Most importantly, the World Bank President must lead an institution that for the past twenty years has been increasingly beleaguered by a tripartite crisis of legitimacy, relevance, and effectiveness. The World Bank is currently facing shifts in the global balance of power and the landscape of international aid. This is fundamentally challenging its core business model and making it more dependent on funding from emerging market economies who used to be aid recipients but are now net donors. The next World Bank President must not only adapt to new ways of thinking about and pursuing development, he (or she) must also continue to build on Zoellick’s Open Development and Open Data initiatives, which will make all of this unfold in a much more transparent and accountable environment. In short, Kim will need to demonstrate that he not only has impressive experience in fighting global epidemic diseases. He must also demonstrate that he grasps the political complexities of a rapidly changing aid industry and the political savvy to run an institution that is dead center on the radar screens of many wishing to demolish development aid as we know it. Can Kim lead the World Bank firmly in the right direction and ensure its institutional survival?

Throughout all of this, it is important to keep in mind that for the first time in World Bank history, there are two highly qualified and viable candidates from developing countries in the race: Jose Antonio Ocampo (former Finance Minister of Colombia and now a professor at Columbia University) and Ngozi Okonjo-Iweala (current Finance Minister of Nigeria).

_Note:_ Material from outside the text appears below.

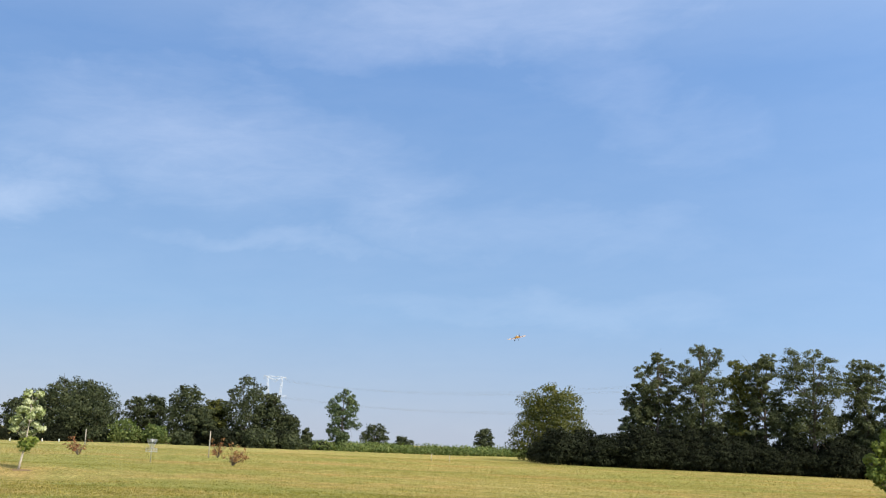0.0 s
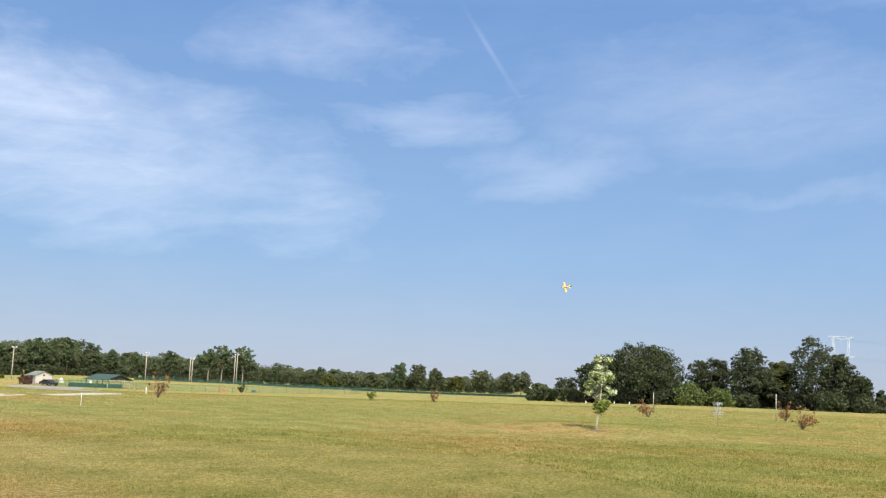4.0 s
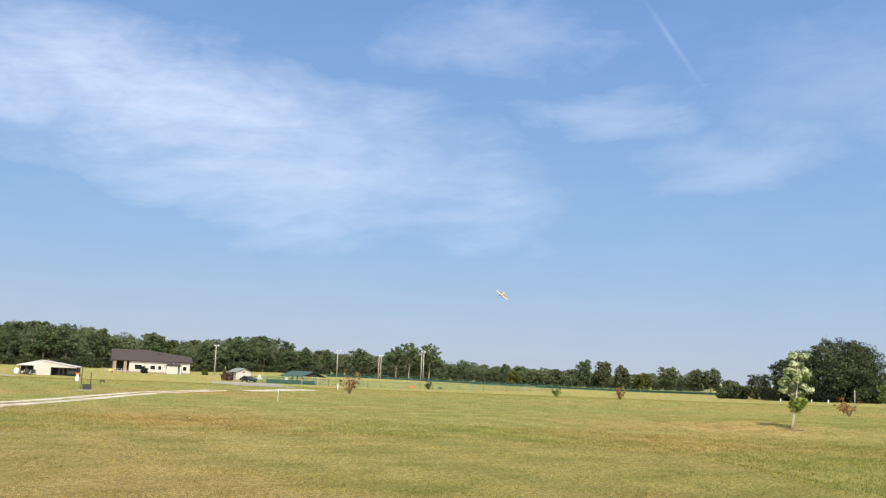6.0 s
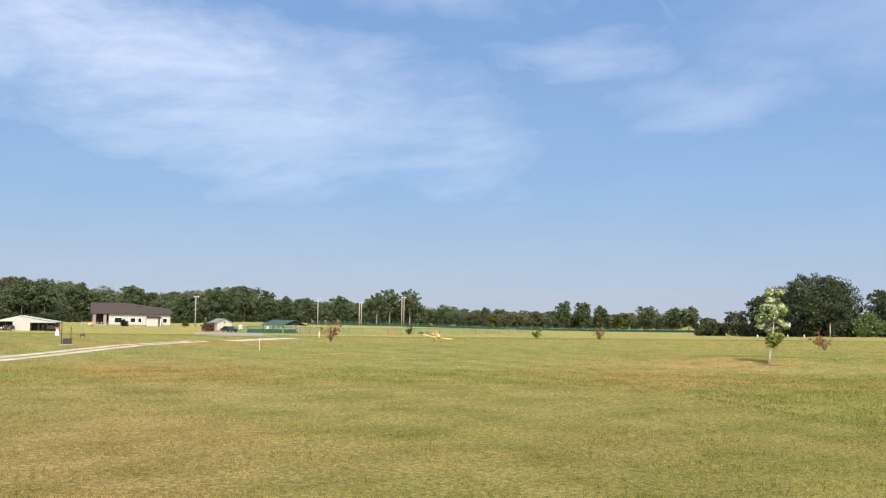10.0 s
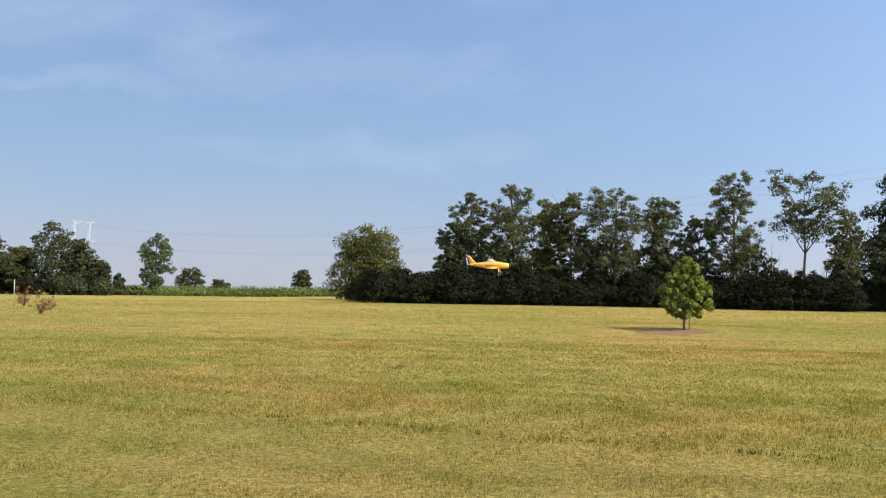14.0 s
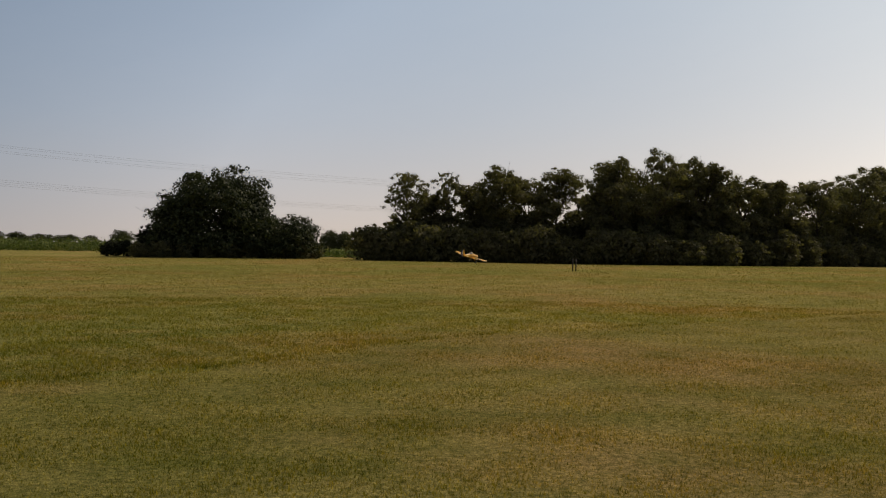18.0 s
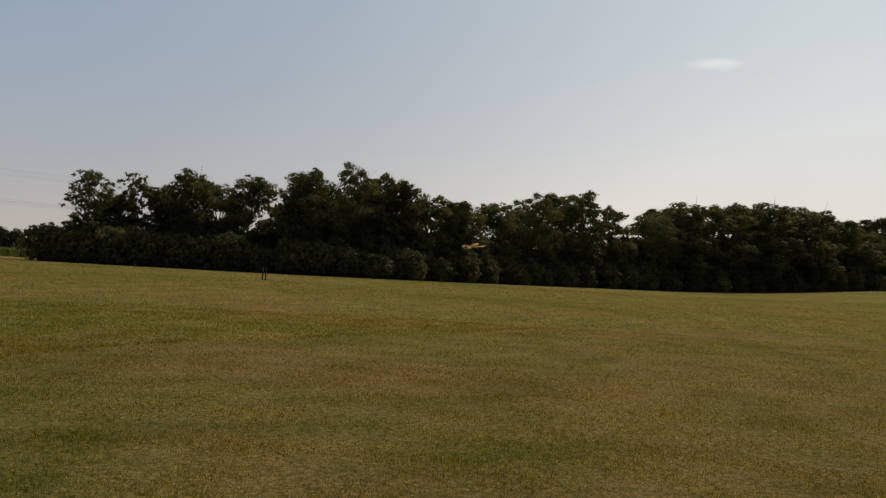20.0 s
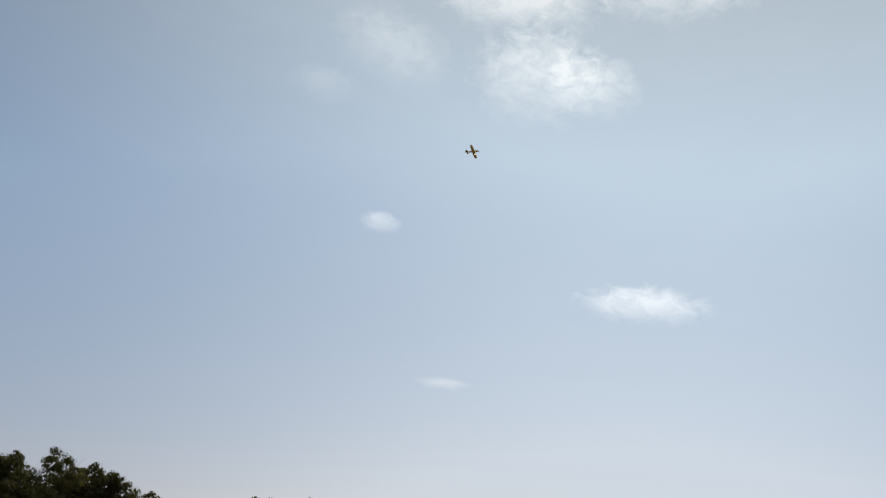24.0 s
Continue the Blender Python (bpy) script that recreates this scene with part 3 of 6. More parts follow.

Their experiences working as and with finance ministers give them both tremendous advantages in this job, which demands constant interaction with developing and developed country finance ministers. And by many accounts, Okonjo-Iweala is near perfect for the job because she also served as a Managing Director of the World Bank from 2007 to 2011. This means she is intimately familiar with the exceedingly complex internal and external politics of the Bank and thus particularly well suited to leading this organization through inevitable reforms. [note: Kevin Gallagher, my co-editor at Review of International Political Economy, provides a convincing case for Ocampo here].

The news cycle of the last 24 hours seems to indicate that support for Ocampo and Okonjo-Iweala will now quickly dissipate in the face of Kim’s nomination. But I am waiting to see. If, by (slim) chance, developing countries on the Bank’s Board decide to unite behind one candidate, it may well be that we’ll finally see a real race for the World Bank presidency.